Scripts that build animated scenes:
★ ★ ★ ★
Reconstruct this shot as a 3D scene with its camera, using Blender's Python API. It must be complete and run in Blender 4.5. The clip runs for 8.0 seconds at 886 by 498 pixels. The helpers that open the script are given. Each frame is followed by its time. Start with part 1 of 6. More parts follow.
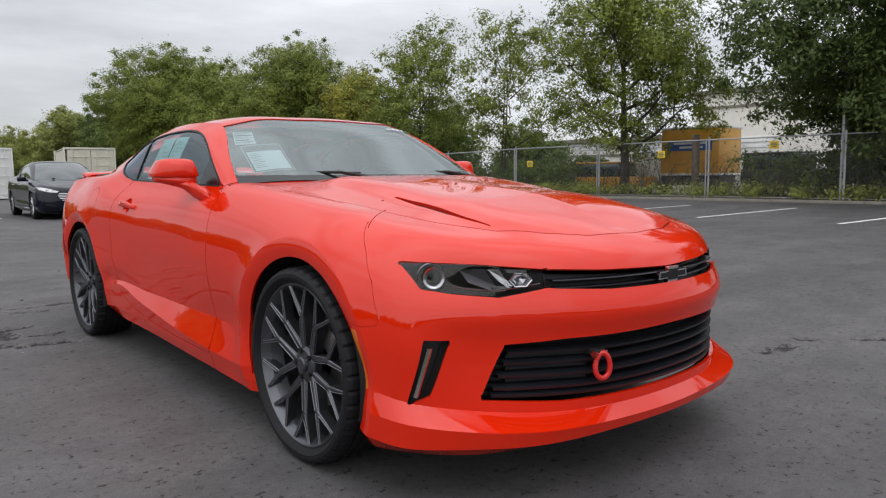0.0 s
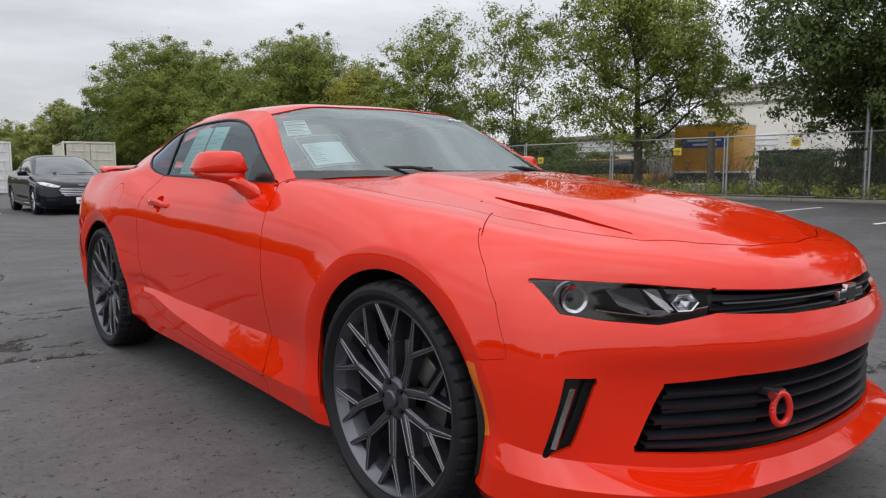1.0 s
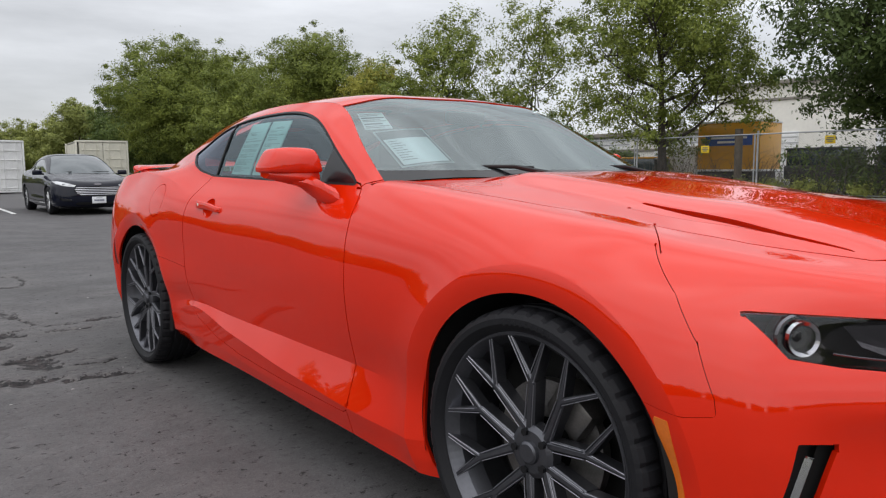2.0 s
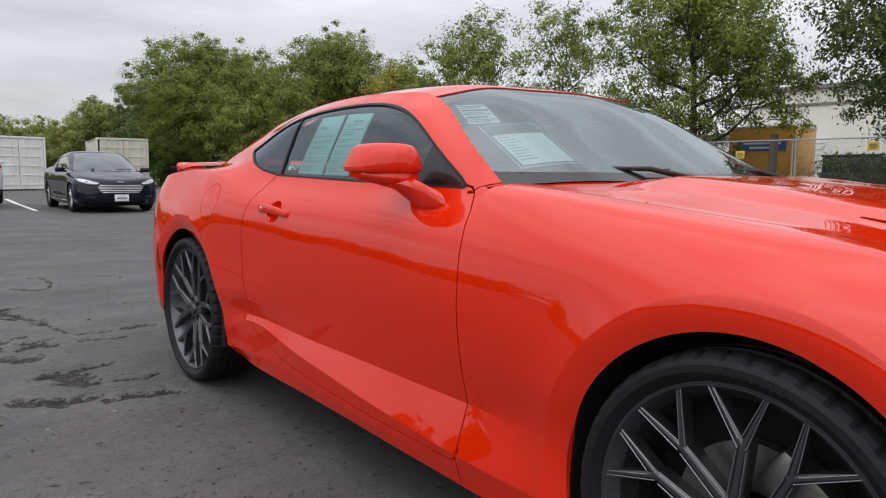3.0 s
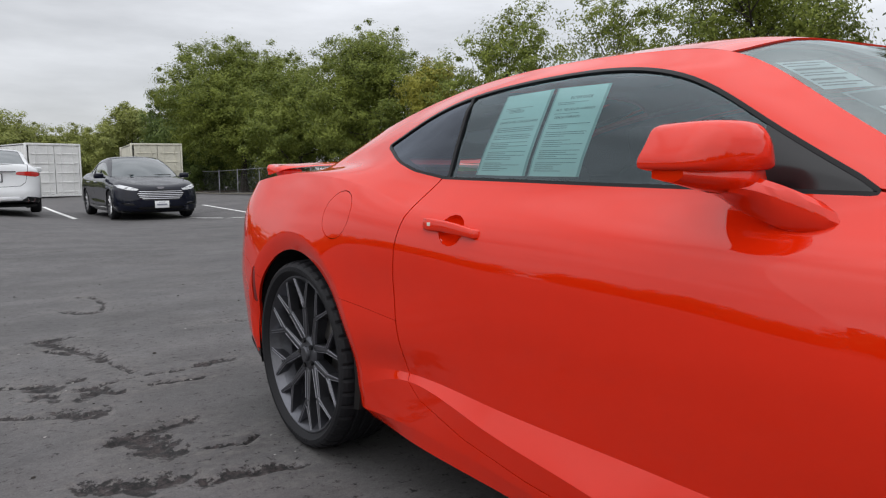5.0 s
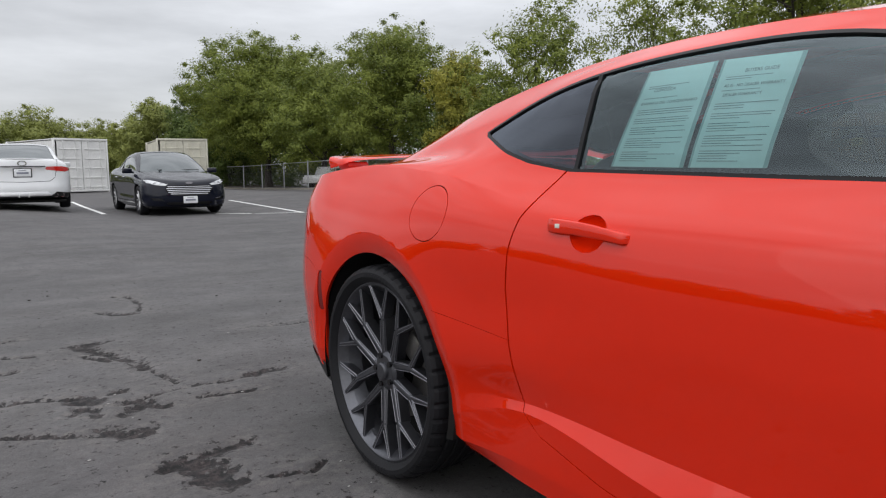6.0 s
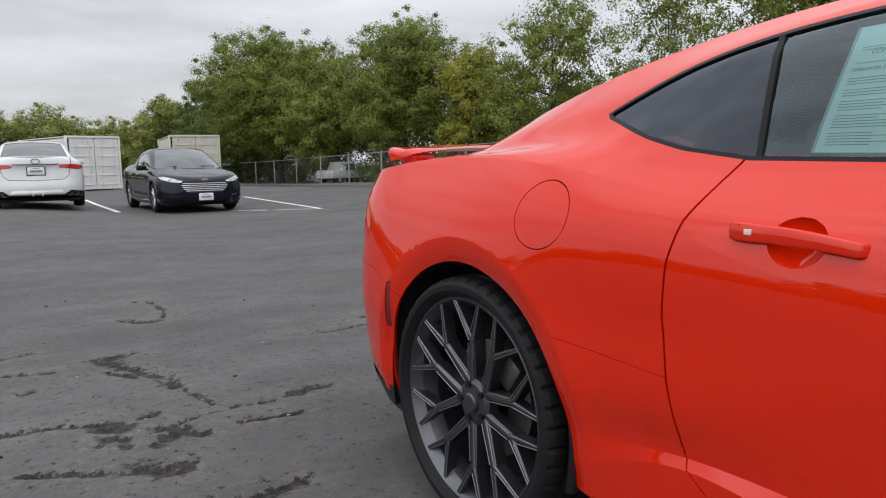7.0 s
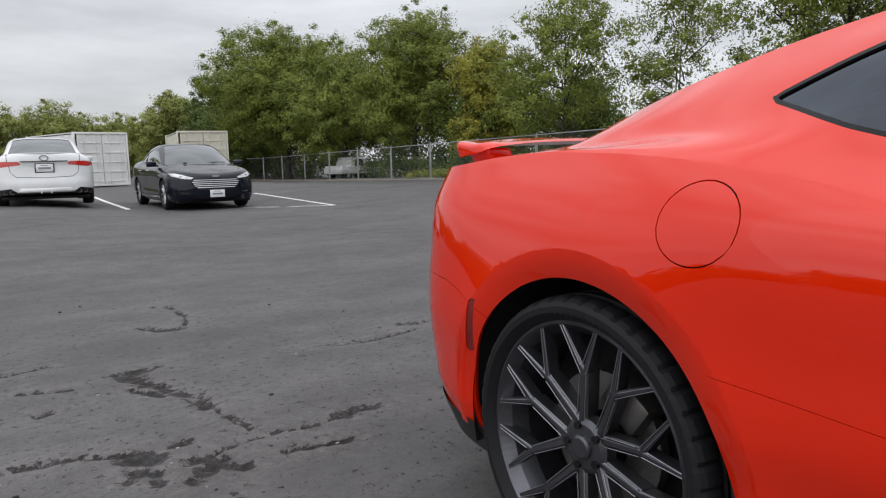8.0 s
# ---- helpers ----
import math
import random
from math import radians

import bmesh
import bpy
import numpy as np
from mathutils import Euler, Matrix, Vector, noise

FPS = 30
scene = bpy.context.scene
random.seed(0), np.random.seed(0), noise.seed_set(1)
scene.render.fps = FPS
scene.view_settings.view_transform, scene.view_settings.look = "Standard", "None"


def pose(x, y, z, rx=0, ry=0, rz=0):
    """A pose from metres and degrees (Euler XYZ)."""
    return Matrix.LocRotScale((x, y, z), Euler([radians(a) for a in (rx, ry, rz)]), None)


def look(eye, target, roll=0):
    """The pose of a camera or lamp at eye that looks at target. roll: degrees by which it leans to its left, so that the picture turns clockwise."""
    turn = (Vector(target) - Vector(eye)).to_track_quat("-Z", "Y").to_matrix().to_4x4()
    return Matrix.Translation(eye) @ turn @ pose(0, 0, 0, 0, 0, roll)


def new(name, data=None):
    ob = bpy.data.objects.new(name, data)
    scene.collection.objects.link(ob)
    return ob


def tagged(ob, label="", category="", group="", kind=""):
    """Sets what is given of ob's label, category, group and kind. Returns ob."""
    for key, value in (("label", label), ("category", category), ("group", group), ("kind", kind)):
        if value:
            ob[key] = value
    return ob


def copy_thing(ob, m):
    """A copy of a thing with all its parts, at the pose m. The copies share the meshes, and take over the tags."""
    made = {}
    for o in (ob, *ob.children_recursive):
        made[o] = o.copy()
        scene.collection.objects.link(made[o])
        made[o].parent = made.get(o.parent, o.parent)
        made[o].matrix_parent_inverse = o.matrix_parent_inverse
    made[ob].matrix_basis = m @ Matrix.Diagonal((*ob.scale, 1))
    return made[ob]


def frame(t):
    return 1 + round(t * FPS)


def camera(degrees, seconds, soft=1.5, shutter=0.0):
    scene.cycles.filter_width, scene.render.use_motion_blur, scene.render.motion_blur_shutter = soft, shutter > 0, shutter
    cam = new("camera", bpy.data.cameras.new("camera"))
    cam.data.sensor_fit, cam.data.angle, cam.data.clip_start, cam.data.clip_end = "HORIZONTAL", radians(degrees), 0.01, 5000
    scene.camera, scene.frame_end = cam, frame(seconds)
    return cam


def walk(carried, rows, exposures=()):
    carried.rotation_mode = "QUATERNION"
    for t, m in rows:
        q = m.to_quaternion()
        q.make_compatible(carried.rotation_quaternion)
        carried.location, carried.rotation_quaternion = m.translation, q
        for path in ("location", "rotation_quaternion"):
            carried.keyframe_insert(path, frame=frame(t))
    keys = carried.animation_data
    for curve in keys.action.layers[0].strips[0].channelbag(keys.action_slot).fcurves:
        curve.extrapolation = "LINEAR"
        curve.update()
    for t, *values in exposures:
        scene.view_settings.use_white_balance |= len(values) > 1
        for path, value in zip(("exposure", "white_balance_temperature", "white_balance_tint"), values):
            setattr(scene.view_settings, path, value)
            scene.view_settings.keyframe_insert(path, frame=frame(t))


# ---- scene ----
cam = camera(64.0, 8.0, soft=1.2)
PATH = [
    (0, (-2.135, -2.228, 1.028), (-0.838, -0.72, 0.822), -0.5),
    (0.5, (-2.127, -1.947, 1.023), (-0.829, -0.439, 0.819), -0.7),
    (1, (-2.124, -1.661, 1.029), (-0.822, -0.159, 0.813), -0.2),
    (1.5, (-2.119, -1.383, 1.036), (-0.823, 0.124, 0.816), -0.5),
    (3, (-2.114, -0.632, 1.032), (-0.858, 0.909, 0.818), 0.5),
    (3.5, (-2.081, -0.359, 1.028), (-0.833, 1.189, 0.817), -0.5),
    (4, (-2.083, -0.094, 1.031), (-0.849, 1.467, 0.827), -0.2),
    (4.5, (-2.056, 0.171, 1.034), (-0.84, 1.745, 0.825), -0.5),
    (6, (-2.057, 0.818, 1.023), (-0.906, 2.438, 0.797), -0.5),
    (6.5, (-2.037, 1.06, 1.021), (-0.91, 2.696, 0.786), -1.0),
    (7, (-2.031, 1.28, 1.019), (-0.905, 2.915, 0.777), -1.1),
    (7.5, (-2.022, 1.492, 1.024), (-0.9, 3.131, 0.781), -1.5),
    (8, (-2.028, 1.686, 1.026), (-0.916, 3.329, 0.771), -1.3),
]
walk(cam, [(t, look(eye, target, roll)) for t, eye, target, roll in PATH])

# ---------------------------------------------------------------- sky and light
world = bpy.data.worlds.new("overcast_sky")
scene.world = world
world.use_nodes = True
wn, wl = world.node_tree.nodes, world.node_tree.links
wn.clear()
SUN_EL, SUN_ROT = radians(26), radians(240)
SUN_WAY = (math.cos(SUN_EL) * math.sin(SUN_ROT), math.cos(SUN_EL) * math.cos(SUN_ROT), math.sin(SUN_EL))
SKY_LOW, SKY_HIGH = 0.62, 1.75


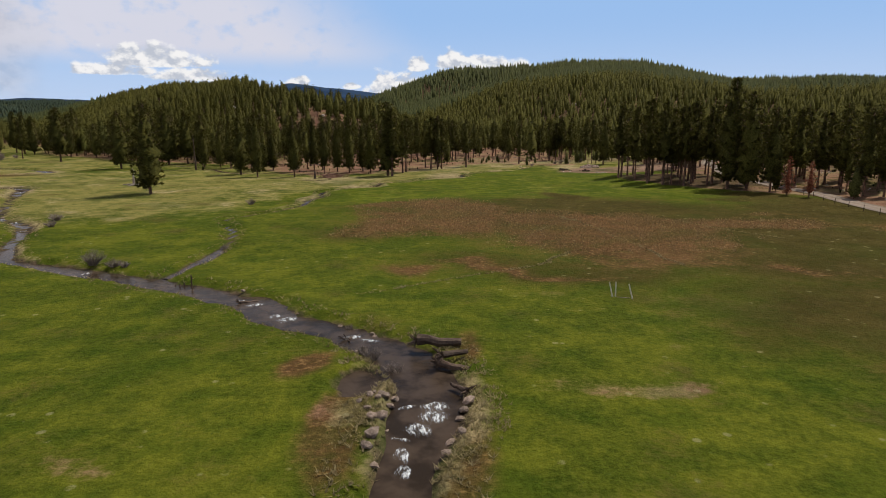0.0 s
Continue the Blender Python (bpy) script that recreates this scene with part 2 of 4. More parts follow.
★ ★ ★ ★
The problem: Each record above must be returned exactly as written, with its pictures omitted.

Full response:
Reconstruct this shot as a 3D scene with its camera, using Blender's Python API. It must be complete and run in Blender 4.5. The clip runs for 8.0 seconds at 886 by 498 pixels. The helpers that open the script are given. Each frame is followed by its time. Start with part 1 of 6. More parts follow.
0.0 s
1.0 s
2.0 s
3.0 s
5.0 s
6.0 s
7.0 s
8.0 s
# ---- helpers ----
import math
import random
from math import radians

import bmesh
import bpy
import numpy as np
from mathutils import Euler, Matrix, Vector, noise

FPS = 30
scene = bpy.context.scene
random.seed(0), np.random.seed(0), noise.seed_set(1)
scene.render.fps = FPS
scene.view_settings.view_transform, scene.view_settings.look = "Standard", "None"


def pose(x, y, z, rx=0, ry=0, rz=0):
    """A pose from metres and degrees (Euler XYZ)."""
    return Matrix.LocRotScale((x, y, z), Euler([radians(a) for a in (rx, ry, rz)]), None)


def look(eye, target, roll=0):
    """The pose of a camera or lamp at eye that looks at target. roll: degrees by which it leans to its left, so that the picture turns clockwise."""
    turn = (Vector(target) - Vector(eye)).to_track_quat("-Z", "Y").to_matrix().to_4x4()
    return Matrix.Translation(eye) @ turn @ pose(0, 0, 0, 0, 0, roll)


def new(name, data=None):
    ob = bpy.data.objects.new(name, data)
    scene.collection.objects.link(ob)
    return ob


def tagged(ob, label="", category="", group="", kind=""):
    """Sets what is given of ob's label, category, group and kind. Returns ob."""
    for key, value in (("label", label), ("category", category), ("group", group), ("kind", kind)):
        if value:
            ob[key] = value
    return ob


def copy_thing(ob, m):
    """A copy of a thing with all its parts, at the pose m. The copies share the meshes, and take over the tags."""
    made = {}
    for o in (ob, *ob.children_recursive):
        made[o] = o.copy()
        scene.collection.objects.link(made[o])
        made[o].parent = made.get(o.parent, o.parent)
        made[o].matrix_parent_inverse = o.matrix_parent_inverse
    made[ob].matrix_basis = m @ Matrix.Diagonal((*ob.scale, 1))
    return made[ob]


def frame(t):
    return 1 + round(t * FPS)


def camera(degrees, seconds, soft=1.5, shutter=0.0):
    scene.cycles.filter_width, scene.render.use_motion_blur, scene.render.motion_blur_shutter = soft, shutter > 0, shutter
    cam = new("camera", bpy.data.cameras.new("camera"))
    cam.data.sensor_fit, cam.data.angle, cam.data.clip_start, cam.data.clip_end = "HORIZONTAL", radians(degrees), 0.01, 5000
    scene.camera, scene.frame_end = cam, frame(seconds)
    return cam


def walk(carried, rows, exposures=()):
    carried.rotation_mode = "QUATERNION"
    for t, m in rows:
        q = m.to_quaternion()
        q.make_compatible(carried.rotation_quaternion)
        carried.location, carried.rotation_quaternion = m.translation, q
        for path in ("location", "rotation_quaternion"):
            carried.keyframe_insert(path, frame=frame(t))
    keys = carried.animation_data
    for curve in keys.action.layers[0].strips[0].channelbag(keys.action_slot).fcurves:
        curve.extrapolation = "LINEAR"
        curve.update()
    for t, *values in exposures:
        scene.view_settings.use_white_balance |= len(values) > 1
        for path, value in zip(("exposure", "white_balance_temperature", "white_balance_tint"), values):
            setattr(scene.view_settings, path, value)
            scene.view_settings.keyframe_insert(path, frame=frame(t))


# ---- scene ----
cam = camera(64.0, 8.0, soft=1.2)
PATH = [
    (0, (-2.135, -2.228, 1.028), (-0.838, -0.72, 0.822), -0.5),
    (0.5, (-2.127, -1.947, 1.023), (-0.829, -0.439, 0.819), -0.7),
    (1, (-2.124, -1.661, 1.029), (-0.822, -0.159, 0.813), -0.2),
    (1.5, (-2.119, -1.383, 1.036), (-0.823, 0.124, 0.816), -0.5),
    (3, (-2.114, -0.632, 1.032), (-0.858, 0.909, 0.818), 0.5),
    (3.5, (-2.081, -0.359, 1.028), (-0.833, 1.189, 0.817), -0.5),
    (4, (-2.083, -0.094, 1.031), (-0.849, 1.467, 0.827), -0.2),
    (4.5, (-2.056, 0.171, 1.034), (-0.84, 1.745, 0.825), -0.5),
    (6, (-2.057, 0.818, 1.023), (-0.906, 2.438, 0.797), -0.5),
    (6.5, (-2.037, 1.06, 1.021), (-0.91, 2.696, 0.786), -1.0),
    (7, (-2.031, 1.28, 1.019), (-0.905, 2.915, 0.777), -1.1),
    (7.5, (-2.022, 1.492, 1.024), (-0.9, 3.131, 0.781), -1.5),
    (8, (-2.028, 1.686, 1.026), (-0.916, 3.329, 0.771), -1.3),
]
walk(cam, [(t, look(eye, target, roll)) for t, eye, target, roll in PATH])

# ---------------------------------------------------------------- sky and light
world = bpy.data.worlds.new("overcast_sky")
scene.world = world
world.use_nodes = True
wn, wl = world.node_tree.nodes, world.node_tree.links
wn.clear()
SUN_EL, SUN_ROT = radians(26), radians(240)
SUN_WAY = (math.cos(SUN_EL) * math.sin(SUN_ROT), math.cos(SUN_EL) * math.cos(SUN_ROT), math.sin(SUN_EL))
SKY_LOW, SKY_HIGH = 0.62, 1.75


0.0 s
Continue the Blender Python (bpy) script that recreates this scene with part 2 of 4. More parts follow.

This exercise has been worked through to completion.